2
votes

Suppose that i have 5 documents having the field text as follow:

  1. the red house is beautiful
  2. the house is little
  3. the red fish
  4. the red and yellow house is big

What kind of query should i use to retrieve the documents such that the rank is the following if i search for "red house":

  1. the red house is beautiful and big [matching: red house]
  2. the red and yellow house is big [matching: red x x house]
  3. the house is little [matching: house]
  4. the red fish [matching: red]

What i need is to give an high rank to the documents that match the phrase i've searched, and a lower score to the documents that have just a part of the phrase searched. Notice that the string query could contains also more than 2 terms.

It is like a PhraseQuery in which each term can appear or not, and in which the closer are the terms the higher is the score.

I've tried to use compose a PhraseQuery with a TermQuery but the result is not what i need.

How can i do?

Thanks

2

2 Answers

1
votes

Try creating a BooleanQuery composed of TermQuery objects, combined with OR (BooleanClause.Occur.SHOULD). This will match documents where only one term appears, but should give a higher score to those where both appear.

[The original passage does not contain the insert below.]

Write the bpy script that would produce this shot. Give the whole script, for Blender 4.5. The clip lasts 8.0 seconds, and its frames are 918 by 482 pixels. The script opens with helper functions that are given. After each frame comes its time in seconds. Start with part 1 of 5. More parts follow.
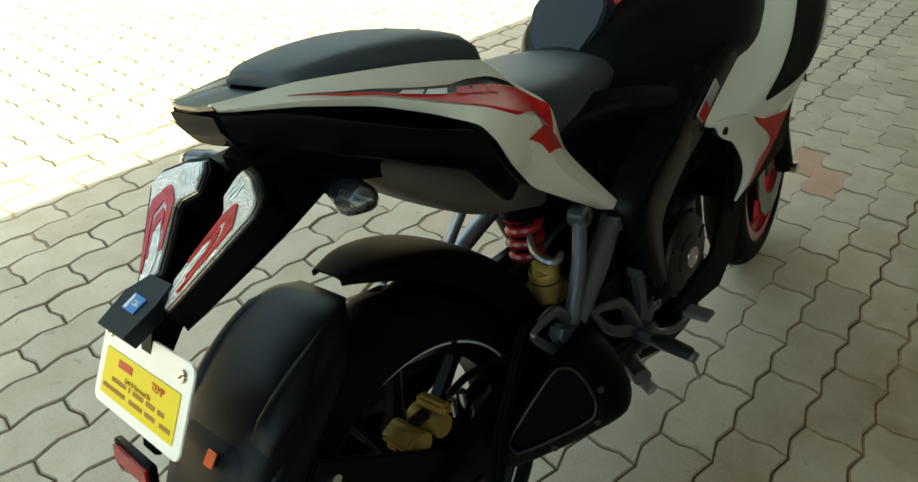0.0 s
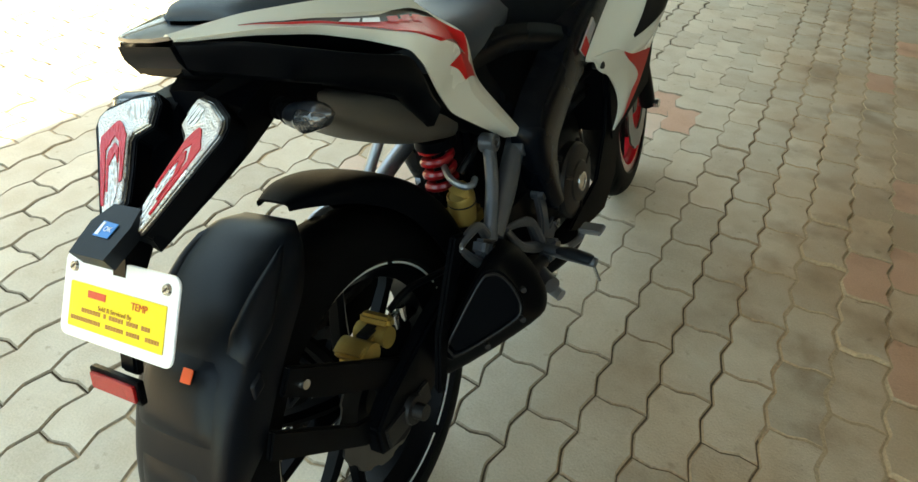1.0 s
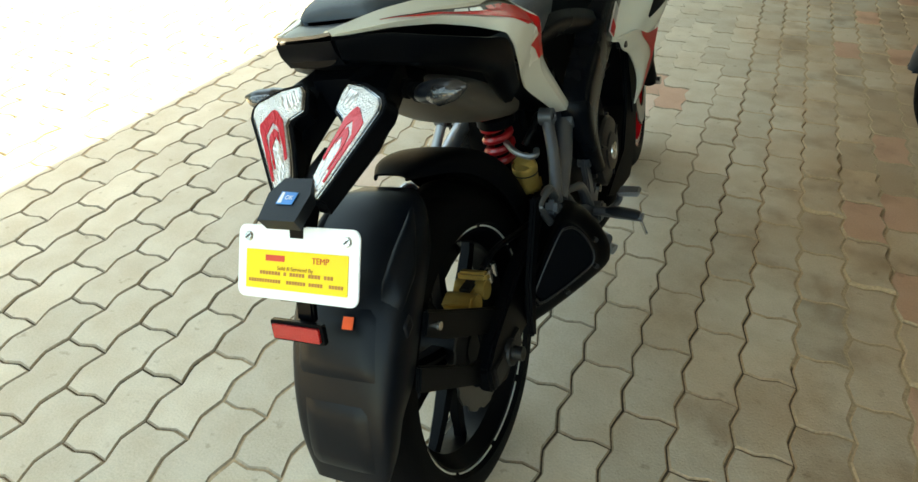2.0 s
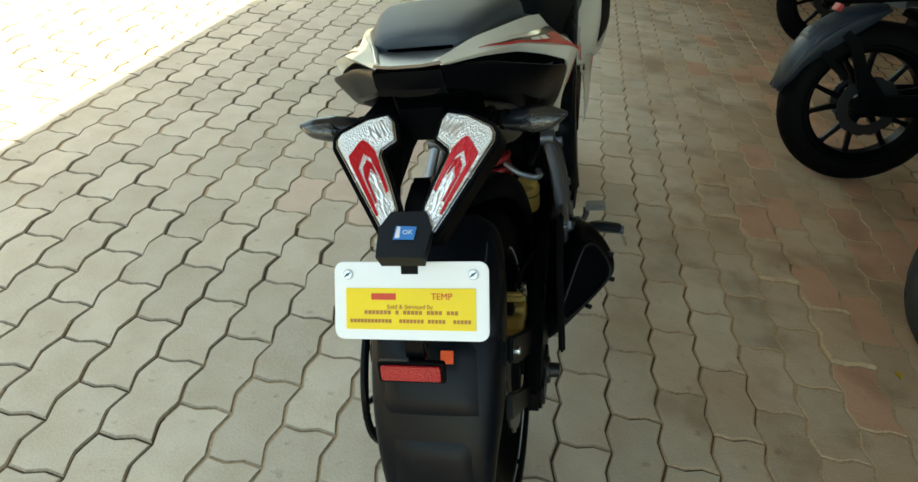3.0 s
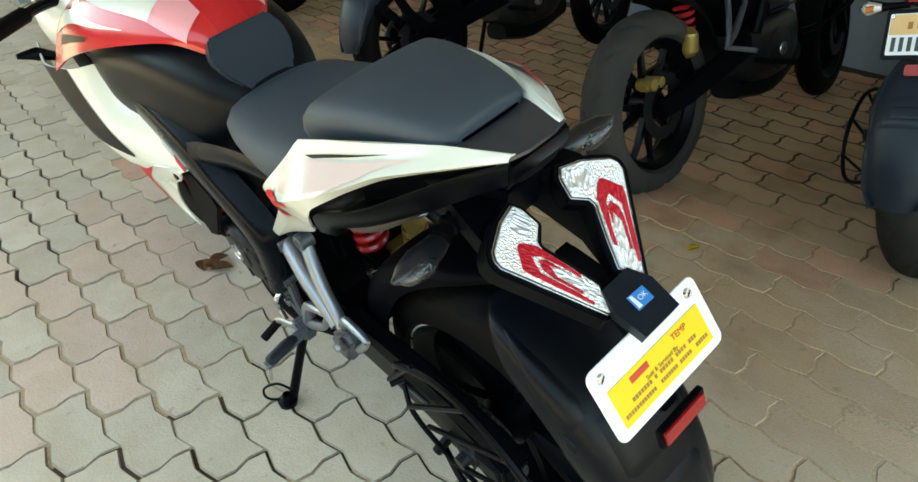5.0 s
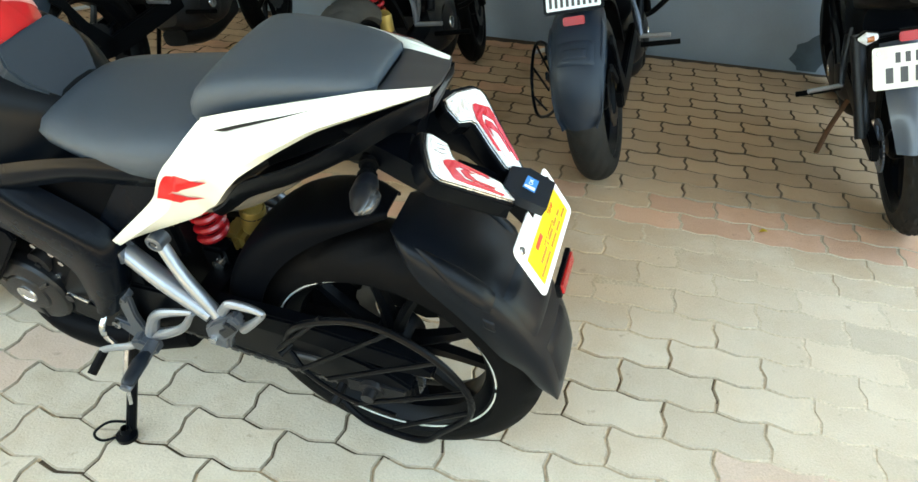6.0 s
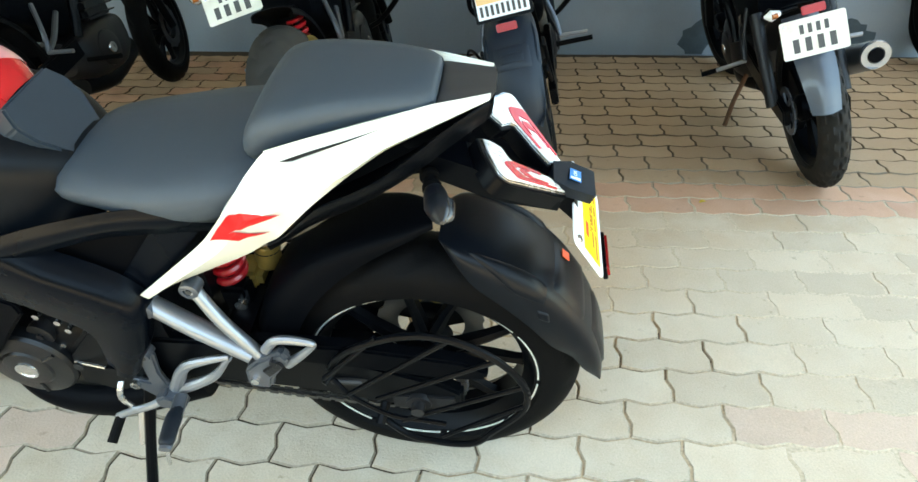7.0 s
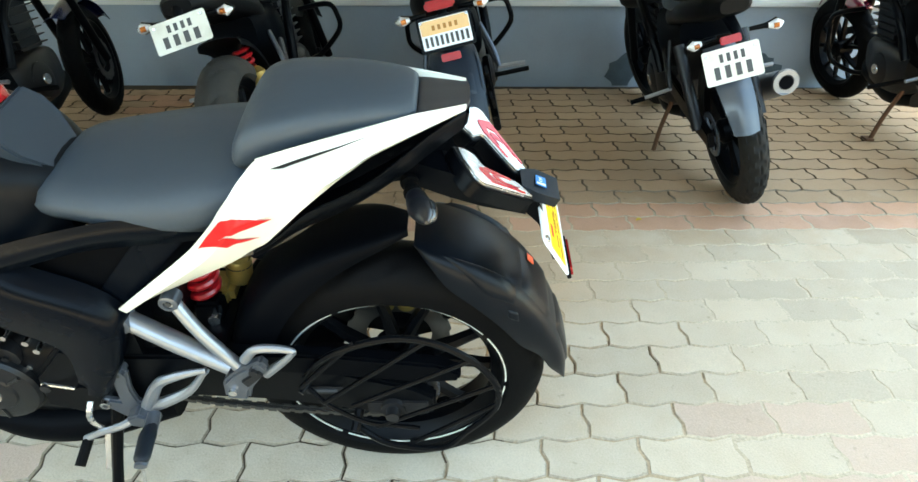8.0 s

Query term1 = new TermQuery(new Term("text", "red"));
Query term2 = new TermQuery(new Term("text", "house"));
BooleanQuery booleanQuery = new BooleanQuery();
booleanQuery.add(term1, BooleanClause.Occur.SHOULD);
booleanQuery.add(term2, BooleanClause.Occur.SHOULD);
0
votes

I think a PhraseQuery with a postive setSlope, SHOULD-combined with a TermQuery for every term, should get you there. Maybe with a boost for the PhraseQuery.

I've tried to use compose a PhraseQuery with a TermQuery but the result is not what i need.

What do you get with this combination and how it is not what you need?